Political Science Now

Campus Teaching Award Winner: Robin Kolodny

Excellence in teaching political science is essential to the discipline. This interview series highlights campus teaching award winners who have been recognized by APSA for their achievements. Learn more about the campus teaching award recognition program here.

Robin Kolodny received her B.A. in Political Science from Florida International University in 1985 and her Ph.D. in Political Science from Johns Hopkins University in 1992. She has taught Political Science at Temple University since 1991 and is currently Chair of the department. Kolodny was an American Political Science Association (APSA) Congressional Fellow in 1995. In 1999, she received the Emerging Scholar Award from the Political Organizations and Parties Section of the APSA. During academic year 2008-09, Kolodny was named a Fulbright Distinguished Scholar to the United Kingdom, affiliated with the Department of Politics and Contemporary European Studies at the University of Sussex and the Sussex European Institute (SEI). Kolodny is also the author of Pursuing Majorities:  Congressional Campaign Committees in American Politics (University of Oklahoma Press, 1998).

What’s your teaching background? What was your first teaching experience like?
This is my 27th year at Temple University. I’ve also taught at the University of Sussex (in the United Kingdom) and at my graduate alma mater, Johns Hopkins. My first few classes were dreadful. I tried to tell them everything I knew. That didn’t work. I often say that I’d like to call my students from my first three or four classes and apologize to them. Given that I teach American politics, I can say that I have changed, the students have changed, and the content of what I teach has certainly changed!

How would you describe your teaching style or philosophy?
Over time, my teaching has become more interactive. I would not call it discussion-based per se, but as I am introducing new information, I stop and frequently ask my students to apply the information to real-life or even hypothetical situations. This way, I can figure out as I go when they are with me and when they are not. I used to present a huge amount of material and then wonder why exams and papers showed no real knowledge of what I had presented. I also attended a Teaching Academy sponsored by my Provost’s office that introduced me to a literature on how people learned. That led me to move toward a more student-centered rather than content-centered approach in my teaching.

Do you have favorite materials or courses to teach?
I always have fun with this question because I tell people I teach students, I don’t teach political science. So, I must say that I really enjoy every level of class that I teach and every topic. That’s because I see that each level has a different set of challenges, and my task is to bring them along as much as I can. For freshmen, that means developing an interest, a solid groundwork of conceptual understanding, and enough understanding of the relevance of politics to them so that they’ll keep taking classes with us. For seniors, the challenge is to get them to critique their own work and that of others to build a keen analytic sense.

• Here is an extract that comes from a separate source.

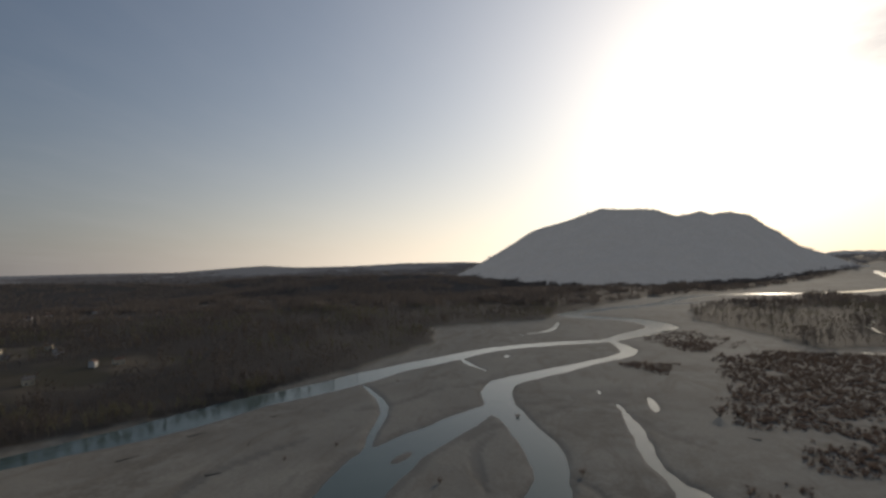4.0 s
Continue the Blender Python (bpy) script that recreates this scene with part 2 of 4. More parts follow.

What has been your most effective tool for engaging students in the classroom?
Honestly, the more I break the “fourth wall” of academia and get the students to see me as a person, the better success I’ve had engaging them. Yes, I have a Ph.D. and I know a lot of stuff, but I got both through a lot of hard work. I can also get a lousy parking space, be confused by social media references, and follow events on campus and in the city just like they do. A few years ago, I began to offer two extra-credit points to any person in any of my classes who came to my office hours within the first five weeks of the semester. Several of them said “I’m just here for the points” and those encounters allowed me to get to know them as individuals. I asked them what they hoped to do when they were finished at the university, where they were from, what worried them, and so on. The result?  Better attendance, active discussions, more emails, and improved quality of student work.

Did you have any classroom experiences as a student that influenced how you teach now?
Indirectly. First, I owe everyone at Florida International University (where I was an undergraduate) my eternal thanks. I enjoyed all my classes there, but the tool that best increased my learning was the couch in the Political Science Department (in DM) where faculty and graduate students congregated between classes just to chat. That was very important to me. It showed me that real learning engages you all of the time. Second, I am indebted to Kristin Bumiller of Amherst College. I was her Teaching Assistant for Introduction to American Politics when she was at Johns Hopkins University. She put together an innovative syllabus that used five monographs instead of a traditional textbook. It was the best approach I could have imagined and to this day, I model all of my introductory courses after hers.